Beyond evaluation practices, several persistent challenges limit the practical deployment of traffic detection systems. Adverse weather conditions, including rain, fog, snow, and low-light scenarios, significantly degrade sensor data quality and remain a major source of performance instability for both object detection and incident detection models; while some approaches incorporate weather-aware training or sensor fusion, robustness under diverse and rapidly changing environmental conditions remains insufficiently addressed.
Occlusion represents another critical challenge, particularly in dense urban traffic where overlapping vehicles, pedestrians, and infrastructure elements hinder reliable perception and tracking. Partial or prolonged occlusions frequently lead to fragmented trajectories and missed detections, which subsequently impair higher-level incident inference and risk assessment.
Scalability further constrains real-world applicability, as large-scale traffic monitoring systems must process high-resolution data streams from numerous sensors under strict real-time constraints. Increasing model complexity and data volume exacerbate computational and communication demands, especially in centralized architectures. These challenges highlight the necessity of distributed processing, edge-based inference, and adaptive resource management to enable scalable and resilient traffic detection solutions.

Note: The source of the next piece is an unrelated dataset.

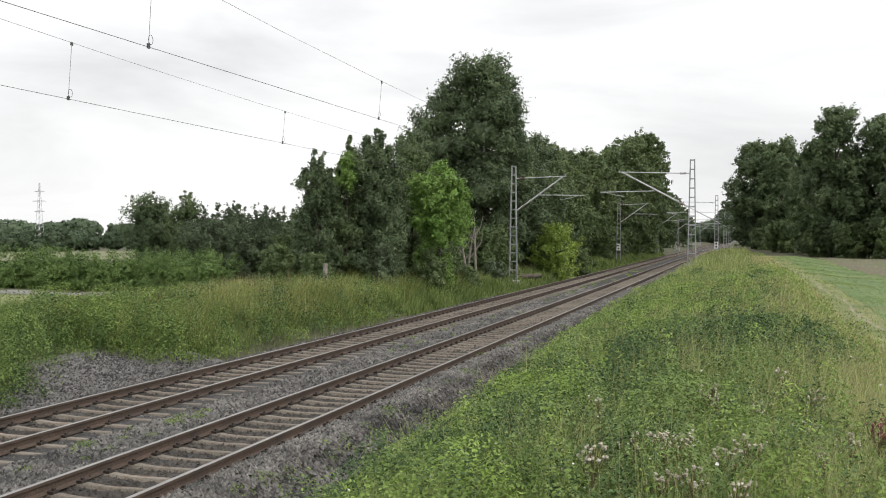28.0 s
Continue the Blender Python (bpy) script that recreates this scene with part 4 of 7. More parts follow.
# weeds between the rails and in the ballast
tr_ = np.random.RandomState(88)
low = []
for cx, cy, sx, sy, m in ((-9.75, 14.6, 0.30, 1.2, 14), (-9.7, 17.5, 0.25, 0.7, 7), (-6.2, 13.6, 0.22, 0.5, 8), (-6.15, 16.0, 0.2, 0.5, 6), (-6.3, 20.5, 0.2, 1.2, 8), (-9.8, 30.0, 0.2, 1.6, 6), (-6.4, 25.0, 0.2, 1.6, 8), (-6.5, 33.0, 0.2, 3.0, 8), (-9.7, 60, 0.3, 8, 12), (-9.7, 85, 0.3, 10, 12), (-9.7, 40, 0.3, 5, 8)):
    low += [(cx + tr_.normal() * sx, cy + tr_.normal() * sy, tr_.uniform(0.05, 0.16) * (1 + 0.012 * cy), tr_.uniform(0.05, 0.13)) for _ in range(m)]
mounds("track_weeds", "small green weeds growing in the ballast", low, VERGE_LEAF, 89, 0.010, 0.5, bed_z)
n = 150
x, y = g.uniform(-4.2, 1.4, n), log_y(g, n, 5.0, 22.0)
keep = x < 0.3 * y
x, y = x[keep], y[keep]
v, q = leaf_quads(g, np.stack([x, y, ground_z(x, y) + g.uniform(0.3, 0.52, len(x))], 1), np.array([0.2, -0.7, 0.7]) + g.normal(size=(len(x), 3)) * 0.3, np.full(len(x), 0.017), 1.0)
grow("white_flowers", "small white bindweed and daisy flowers in the grass", raw_mesh("white_flowers", v, q, surface("white_petals", (0.62, 0.62, 0.58), (0.74, 0.74, 0.70), rough=0.8, bump=0.0)))

# ---- thistles and docks ----
FLUFF = surface("faded_thistle_heads", (0.32, 0.27, 0.20), (0.60, 0.56, 0.48), scale=30.0, rough=0.95, bump=0.3, fine=60.0, islands=0.35)
STEM = surface("dry_brown_green_stem", (0.13, 0.12, 0.05), (0.19, 0.16, 0.08), scale=6.0, rough=0.9, bump=0.1)
DOCK = surface("rust_red_dock_seeds", (0.17, 0.055, 0.06), (0.25, 0.085, 0.085), scale=8.0, rough=0.9, bump=0.3, islands=0.25)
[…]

Despite these advances, most of the reviewed articles evaluate their models under normal weather conditions, pointing to a significant gap in the literature. With regard to real-world deployment, future research should prioritize environmental adaptability as a key performance criterion, incorporating multimodal sensor data and learning strategies that take weather conditions into account in order to improve resilience. The inclusion of adverse weather conditions is not only beneficial but essential for the development of next-generation intelligent transportation systems capable of reliably detecting incidents under all operating conditions.
In addition to accuracy and real-time performance, environmental adaptability is a critical consideration for AI-based traffic detection methods. Previous studies often report degradation under adverse conditions without disentangling the contributions of individual technical modules. In this work, we address this by performing targeted, module-oriented ablation experiments that assess how components such as the feature extraction backbone, residual blocks, and transfer learning configurations contribute to robustness under diverse environmental conditions [
107]. This approach clarifies the technical pathway for “environmental intelligent integration” and highlights which modules most effectively mitigate performance loss in scenarios such as snow, rain, or partial occlusion.
More broadly, this analysis underscores the need to move beyond end-to-end performance reporting toward component-level understanding and system-aware evaluation, which remain largely underexplored in current traffic detection research.